Le capitalisme américain : les bases de l’hégémonie

Croissance au ralenti, déficit commercial massif, endettement extérieur colossal, réapparition du déficit budgétaire, effondrement des marchés financiers : de multiples hypothèques semblent peser aujourd’hui sur l’économie américaine. Pourtant, de l’autre côté, son leadership ne paraît guère menacé : il ne faut sous-estimer ni la modernisation de l’appareil productif depuis les années 80, ni l’importance de la suprématie militaire réaffirmée à l’occasion de l’agression contre l’Irak.

La contre-offensive du capital

A la fin des années 60, les taux de profit avaient subi une sérieuse dégradation avec comme contrecoup un ralentissement marqué de l’accumulation du capital. Les classes possédantes se sont dès lors employées, avec un certain succès, à s’extirper de cette situation et à imposer un repartage radical des richesses.

La hausse brutale des taux d’intérêts imposée par la Federal Reserve (la banque centrale) en 1979 marque cette contre-offensive : les créanciers (via le système bancaire ou les marchés financiers) vont obtenir des niveaux de rémunération plus élevés. Parallèlement, à la faveur du chômage et des réductions d’effectifs, en premier lieu au sein des grands groupes industriels, le partage des revenus se modifie en faveur des entreprises et au détriment des salariés.
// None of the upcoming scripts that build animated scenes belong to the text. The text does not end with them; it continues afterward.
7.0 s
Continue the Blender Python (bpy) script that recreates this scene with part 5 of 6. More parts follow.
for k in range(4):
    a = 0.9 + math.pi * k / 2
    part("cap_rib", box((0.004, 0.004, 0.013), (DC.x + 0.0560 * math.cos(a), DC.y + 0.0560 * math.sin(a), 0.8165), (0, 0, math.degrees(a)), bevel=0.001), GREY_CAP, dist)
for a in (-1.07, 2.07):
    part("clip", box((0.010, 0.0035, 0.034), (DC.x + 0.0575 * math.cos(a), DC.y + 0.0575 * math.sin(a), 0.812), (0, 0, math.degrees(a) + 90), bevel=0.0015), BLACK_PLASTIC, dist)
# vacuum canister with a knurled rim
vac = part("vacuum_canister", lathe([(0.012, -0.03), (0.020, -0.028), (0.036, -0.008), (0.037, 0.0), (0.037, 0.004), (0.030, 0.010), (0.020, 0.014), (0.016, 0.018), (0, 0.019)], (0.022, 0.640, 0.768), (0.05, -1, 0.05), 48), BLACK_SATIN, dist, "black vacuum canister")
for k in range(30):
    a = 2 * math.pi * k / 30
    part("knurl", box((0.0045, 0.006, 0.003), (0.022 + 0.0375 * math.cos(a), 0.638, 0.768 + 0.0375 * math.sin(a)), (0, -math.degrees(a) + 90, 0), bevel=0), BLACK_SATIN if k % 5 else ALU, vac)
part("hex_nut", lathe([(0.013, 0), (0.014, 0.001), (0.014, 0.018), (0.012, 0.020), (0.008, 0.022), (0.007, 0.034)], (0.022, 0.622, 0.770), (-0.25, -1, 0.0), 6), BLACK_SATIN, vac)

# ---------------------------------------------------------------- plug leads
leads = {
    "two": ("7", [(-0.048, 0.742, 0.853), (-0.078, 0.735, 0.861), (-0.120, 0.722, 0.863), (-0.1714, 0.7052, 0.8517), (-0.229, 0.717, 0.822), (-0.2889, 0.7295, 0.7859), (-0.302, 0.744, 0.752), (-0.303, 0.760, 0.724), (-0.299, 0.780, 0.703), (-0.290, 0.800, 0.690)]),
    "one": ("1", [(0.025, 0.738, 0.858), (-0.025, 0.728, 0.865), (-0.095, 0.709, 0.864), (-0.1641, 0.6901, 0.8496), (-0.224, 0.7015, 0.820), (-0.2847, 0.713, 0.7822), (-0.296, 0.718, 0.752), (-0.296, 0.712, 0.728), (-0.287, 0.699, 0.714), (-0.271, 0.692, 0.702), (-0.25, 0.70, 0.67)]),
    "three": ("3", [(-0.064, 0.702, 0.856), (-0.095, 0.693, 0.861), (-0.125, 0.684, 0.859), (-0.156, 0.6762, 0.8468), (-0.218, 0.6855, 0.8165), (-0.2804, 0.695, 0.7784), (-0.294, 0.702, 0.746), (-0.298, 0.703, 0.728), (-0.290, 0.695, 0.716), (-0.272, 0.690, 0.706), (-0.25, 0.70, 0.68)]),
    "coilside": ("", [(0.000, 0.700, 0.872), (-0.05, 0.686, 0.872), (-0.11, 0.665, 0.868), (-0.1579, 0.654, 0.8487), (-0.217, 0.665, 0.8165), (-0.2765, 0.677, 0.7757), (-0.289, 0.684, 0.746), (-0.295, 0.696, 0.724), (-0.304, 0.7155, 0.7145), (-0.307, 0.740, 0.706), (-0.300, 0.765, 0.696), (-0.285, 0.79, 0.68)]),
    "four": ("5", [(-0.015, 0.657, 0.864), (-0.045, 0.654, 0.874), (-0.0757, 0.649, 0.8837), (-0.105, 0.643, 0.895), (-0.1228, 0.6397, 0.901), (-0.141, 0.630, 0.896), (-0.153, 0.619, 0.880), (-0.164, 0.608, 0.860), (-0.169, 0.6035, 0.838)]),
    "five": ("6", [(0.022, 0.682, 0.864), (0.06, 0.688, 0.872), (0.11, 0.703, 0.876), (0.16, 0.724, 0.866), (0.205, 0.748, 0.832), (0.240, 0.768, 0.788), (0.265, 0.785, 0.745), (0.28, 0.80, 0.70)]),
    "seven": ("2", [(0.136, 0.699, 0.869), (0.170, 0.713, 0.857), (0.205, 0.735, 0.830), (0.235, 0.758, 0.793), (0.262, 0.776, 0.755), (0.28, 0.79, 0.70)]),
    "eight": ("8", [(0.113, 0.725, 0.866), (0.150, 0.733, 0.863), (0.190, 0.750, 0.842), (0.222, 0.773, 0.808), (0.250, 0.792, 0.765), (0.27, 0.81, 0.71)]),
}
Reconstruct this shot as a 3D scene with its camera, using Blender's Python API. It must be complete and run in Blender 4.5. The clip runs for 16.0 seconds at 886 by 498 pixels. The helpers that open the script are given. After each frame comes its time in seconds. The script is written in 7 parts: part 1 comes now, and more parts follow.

Non seulement les entreprises exploitent davantage leur main d’œuvre, mais elles reversent une part croissante de ce butin à leurs propriétaires et créanciers : en acquittant des taux d’intérêts faramineux (surtout au début des années 80) mais surtout en distribuant une part croissante de leurs profits sous forme de dividendes à leurs actionnaires (plus des deux tiers des profits des entreprises américaines sont affectés aux dividendes depuis le milieu des années 80, contre moins du tiers au milieu des années 70).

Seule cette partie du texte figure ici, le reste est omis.